# EXERCISE INSTRUCTIONS:
Could you print every record below exactly as it appears?
※
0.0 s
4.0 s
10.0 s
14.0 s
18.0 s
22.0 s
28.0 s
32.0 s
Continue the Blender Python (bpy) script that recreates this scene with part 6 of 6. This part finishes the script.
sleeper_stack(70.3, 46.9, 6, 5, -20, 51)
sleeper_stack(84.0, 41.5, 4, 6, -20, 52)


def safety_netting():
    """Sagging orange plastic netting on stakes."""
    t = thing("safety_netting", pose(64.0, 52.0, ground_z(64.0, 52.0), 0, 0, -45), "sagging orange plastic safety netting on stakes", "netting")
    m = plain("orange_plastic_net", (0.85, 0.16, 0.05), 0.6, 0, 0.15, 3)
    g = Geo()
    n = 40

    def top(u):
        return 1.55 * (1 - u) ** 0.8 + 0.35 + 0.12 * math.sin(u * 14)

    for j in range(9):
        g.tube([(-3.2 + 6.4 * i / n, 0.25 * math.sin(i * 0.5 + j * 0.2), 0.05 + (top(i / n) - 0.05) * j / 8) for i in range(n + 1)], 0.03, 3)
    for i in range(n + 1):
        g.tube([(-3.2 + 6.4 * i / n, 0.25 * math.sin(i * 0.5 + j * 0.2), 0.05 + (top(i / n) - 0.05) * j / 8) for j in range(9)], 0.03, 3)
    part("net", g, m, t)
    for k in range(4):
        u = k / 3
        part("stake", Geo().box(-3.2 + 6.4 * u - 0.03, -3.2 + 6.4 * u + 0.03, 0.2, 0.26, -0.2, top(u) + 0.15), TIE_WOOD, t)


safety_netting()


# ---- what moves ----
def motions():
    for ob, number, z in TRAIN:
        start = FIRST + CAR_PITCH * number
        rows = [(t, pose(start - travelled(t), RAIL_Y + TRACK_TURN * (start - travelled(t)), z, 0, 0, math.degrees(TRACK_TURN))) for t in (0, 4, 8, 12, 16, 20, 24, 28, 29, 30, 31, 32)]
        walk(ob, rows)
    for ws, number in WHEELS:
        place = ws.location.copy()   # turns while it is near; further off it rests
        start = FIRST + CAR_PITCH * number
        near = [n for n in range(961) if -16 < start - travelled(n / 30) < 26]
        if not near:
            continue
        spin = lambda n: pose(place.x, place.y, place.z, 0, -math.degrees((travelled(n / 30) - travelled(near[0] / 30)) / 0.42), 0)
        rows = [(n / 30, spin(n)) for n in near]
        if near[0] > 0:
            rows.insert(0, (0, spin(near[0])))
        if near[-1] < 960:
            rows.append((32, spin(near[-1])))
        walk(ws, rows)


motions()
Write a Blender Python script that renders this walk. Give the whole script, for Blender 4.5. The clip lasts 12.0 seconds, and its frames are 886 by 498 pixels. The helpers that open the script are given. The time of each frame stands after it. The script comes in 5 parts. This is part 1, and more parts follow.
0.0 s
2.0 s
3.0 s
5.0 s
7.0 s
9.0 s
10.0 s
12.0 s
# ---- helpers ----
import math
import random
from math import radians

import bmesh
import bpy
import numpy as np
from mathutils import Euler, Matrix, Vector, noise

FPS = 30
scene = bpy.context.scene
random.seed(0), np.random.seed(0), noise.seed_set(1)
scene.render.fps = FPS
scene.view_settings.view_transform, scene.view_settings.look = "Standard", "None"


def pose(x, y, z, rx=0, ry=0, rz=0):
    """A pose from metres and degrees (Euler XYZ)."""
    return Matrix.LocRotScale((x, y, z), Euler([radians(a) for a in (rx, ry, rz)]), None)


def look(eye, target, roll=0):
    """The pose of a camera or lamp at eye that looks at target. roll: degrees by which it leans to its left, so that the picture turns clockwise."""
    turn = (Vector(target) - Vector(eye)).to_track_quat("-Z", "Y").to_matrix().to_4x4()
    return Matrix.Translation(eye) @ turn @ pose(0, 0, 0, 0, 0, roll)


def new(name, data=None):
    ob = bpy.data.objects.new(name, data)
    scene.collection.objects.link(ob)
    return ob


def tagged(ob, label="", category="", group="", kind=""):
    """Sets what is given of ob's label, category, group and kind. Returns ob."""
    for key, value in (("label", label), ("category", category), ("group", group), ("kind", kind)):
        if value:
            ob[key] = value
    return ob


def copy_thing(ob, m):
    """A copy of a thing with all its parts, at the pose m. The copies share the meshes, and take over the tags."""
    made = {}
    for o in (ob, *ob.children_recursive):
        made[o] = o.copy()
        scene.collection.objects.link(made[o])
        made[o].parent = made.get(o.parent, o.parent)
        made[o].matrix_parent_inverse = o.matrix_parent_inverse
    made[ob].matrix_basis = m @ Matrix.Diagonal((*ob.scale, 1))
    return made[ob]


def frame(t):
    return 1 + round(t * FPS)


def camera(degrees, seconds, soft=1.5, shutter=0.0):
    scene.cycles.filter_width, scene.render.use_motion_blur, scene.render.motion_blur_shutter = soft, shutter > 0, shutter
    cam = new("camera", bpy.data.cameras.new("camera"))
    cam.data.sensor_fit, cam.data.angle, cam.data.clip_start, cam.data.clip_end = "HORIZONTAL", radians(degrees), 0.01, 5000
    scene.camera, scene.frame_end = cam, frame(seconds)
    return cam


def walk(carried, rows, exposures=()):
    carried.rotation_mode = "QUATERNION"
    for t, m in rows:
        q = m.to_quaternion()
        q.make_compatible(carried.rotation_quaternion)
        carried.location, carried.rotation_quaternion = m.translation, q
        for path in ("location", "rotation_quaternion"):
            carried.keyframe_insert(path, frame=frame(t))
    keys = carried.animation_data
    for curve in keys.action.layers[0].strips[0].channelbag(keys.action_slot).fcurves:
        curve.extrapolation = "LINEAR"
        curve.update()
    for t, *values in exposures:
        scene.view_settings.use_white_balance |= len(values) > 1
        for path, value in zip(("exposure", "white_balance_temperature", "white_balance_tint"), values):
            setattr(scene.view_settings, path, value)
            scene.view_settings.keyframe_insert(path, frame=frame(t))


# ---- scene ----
※
# REPLY TO THE EXERCISE:
0.0 s
4.0 s
10.0 s
14.0 s
18.0 s
22.0 s
28.0 s
32.0 s
Continue the Blender Python (bpy) script that recreates this scene with part 6 of 6. This part finishes the script.
sleeper_stack(70.3, 46.9, 6, 5, -20, 51)
sleeper_stack(84.0, 41.5, 4, 6, -20, 52)


def safety_netting():
    """Sagging orange plastic netting on stakes."""
    t = thing("safety_netting", pose(64.0, 52.0, ground_z(64.0, 52.0), 0, 0, -45), "sagging orange plastic safety netting on stakes", "netting")
    m = plain("orange_plastic_net", (0.85, 0.16, 0.05), 0.6, 0, 0.15, 3)
    g = Geo()
    n = 40

    def top(u):
        return 1.55 * (1 - u) ** 0.8 + 0.35 + 0.12 * math.sin(u * 14)

    for j in range(9):
        g.tube([(-3.2 + 6.4 * i / n, 0.25 * math.sin(i * 0.5 + j * 0.2), 0.05 + (top(i / n) - 0.05) * j / 8) for i in range(n + 1)], 0.03, 3)
    for i in range(n + 1):
        g.tube([(-3.2 + 6.4 * i / n, 0.25 * math.sin(i * 0.5 + j * 0.2), 0.05 + (top(i / n) - 0.05) * j / 8) for j in range(9)], 0.03, 3)
    part("net", g, m, t)
    for k in range(4):
        u = k / 3
        part("stake", Geo().box(-3.2 + 6.4 * u - 0.03, -3.2 + 6.4 * u + 0.03, 0.2, 0.26, -0.2, top(u) + 0.15), TIE_WOOD, t)


safety_netting()


# ---- what moves ----
def motions():
    for ob, number, z in TRAIN:
        start = FIRST + CAR_PITCH * number
        rows = [(t, pose(start - travelled(t), RAIL_Y + TRACK_TURN * (start - travelled(t)), z, 0, 0, math.degrees(TRACK_TURN))) for t in (0, 4, 8, 12, 16, 20, 24, 28, 29, 30, 31, 32)]
        walk(ob, rows)
    for ws, number in WHEELS:
        place = ws.location.copy()   # turns while it is near; further off it rests
        start = FIRST + CAR_PITCH * number
        near = [n for n in range(961) if -16 < start - travelled(n / 30) < 26]
        if not near:
            continue
        spin = lambda n: pose(place.x, place.y, place.z, 0, -math.degrees((travelled(n / 30) - travelled(near[0] / 30)) / 0.42), 0)
        rows = [(n / 30, spin(n)) for n in near]
        if near[0] > 0:
            rows.insert(0, (0, spin(near[0])))
        if near[-1] < 960:
            rows.append((32, spin(near[-1])))
        walk(ws, rows)


motions()
Write a Blender Python script that renders this walk. Give the whole script, for Blender 4.5. The clip lasts 12.0 seconds, and its frames are 886 by 498 pixels. The helpers that open the script are given. The time of each frame stands after it. The script comes in 5 parts. This is part 1, and more parts follow.
0.0 s
2.0 s
3.0 s
5.0 s
7.0 s
9.0 s
10.0 s
12.0 s
# ---- helpers ----
import math
import random
from math import radians

import bmesh
import bpy
import numpy as np
from mathutils import Euler, Matrix, Vector, noise

FPS = 30
scene = bpy.context.scene
random.seed(0), np.random.seed(0), noise.seed_set(1)
scene.render.fps = FPS
scene.view_settings.view_transform, scene.view_settings.look = "Standard", "None"


def pose(x, y, z, rx=0, ry=0, rz=0):
    """A pose from metres and degrees (Euler XYZ)."""
    return Matrix.LocRotScale((x, y, z), Euler([radians(a) for a in (rx, ry, rz)]), None)


def look(eye, target, roll=0):
    """The pose of a camera or lamp at eye that looks at target. roll: degrees by which it leans to its left, so that the picture turns clockwise."""
    turn = (Vector(target) - Vector(eye)).to_track_quat("-Z", "Y").to_matrix().to_4x4()
    return Matrix.Translation(eye) @ turn @ pose(0, 0, 0, 0, 0, roll)


def new(name, data=None):
    ob = bpy.data.objects.new(name, data)
    scene.collection.objects.link(ob)
    return ob


def tagged(ob, label="", category="", group="", kind=""):
    """Sets what is given of ob's label, category, group and kind. Returns ob."""
    for key, value in (("label", label), ("category", category), ("group", group), ("kind", kind)):
        if value:
            ob[key] = value
    return ob


def copy_thing(ob, m):
    """A copy of a thing with all its parts, at the pose m. The copies share the meshes, and take over the tags."""
    made = {}
    for o in (ob, *ob.children_recursive):
        made[o] = o.copy()
        scene.collection.objects.link(made[o])
        made[o].parent = made.get(o.parent, o.parent)
        made[o].matrix_parent_inverse = o.matrix_parent_inverse
    made[ob].matrix_basis = m @ Matrix.Diagonal((*ob.scale, 1))
    return made[ob]


def frame(t):
    return 1 + round(t * FPS)


def camera(degrees, seconds, soft=1.5, shutter=0.0):
    scene.cycles.filter_width, scene.render.use_motion_blur, scene.render.motion_blur_shutter = soft, shutter > 0, shutter
    cam = new("camera", bpy.data.cameras.new("camera"))
    cam.data.sensor_fit, cam.data.angle, cam.data.clip_start, cam.data.clip_end = "HORIZONTAL", radians(degrees), 0.01, 5000
    scene.camera, scene.frame_end = cam, frame(seconds)
    return cam


def walk(carried, rows, exposures=()):
    carried.rotation_mode = "QUATERNION"
    for t, m in rows:
        q = m.to_quaternion()
        q.make_compatible(carried.rotation_quaternion)
        carried.location, carried.rotation_quaternion = m.translation, q
        for path in ("location", "rotation_quaternion"):
            carried.keyframe_insert(path, frame=frame(t))
    keys = carried.animation_data
    for curve in keys.action.layers[0].strips[0].channelbag(keys.action_slot).fcurves:
        curve.extrapolation = "LINEAR"
        curve.update()
    for t, *values in exposures:
        scene.view_settings.use_white_balance |= len(values) > 1
        for path, value in zip(("exposure", "white_balance_temperature", "white_balance_tint"), values):
            setattr(scene.view_settings, path, value)
            scene.view_settings.keyframe_insert(path, frame=frame(t))


# ---- scene ----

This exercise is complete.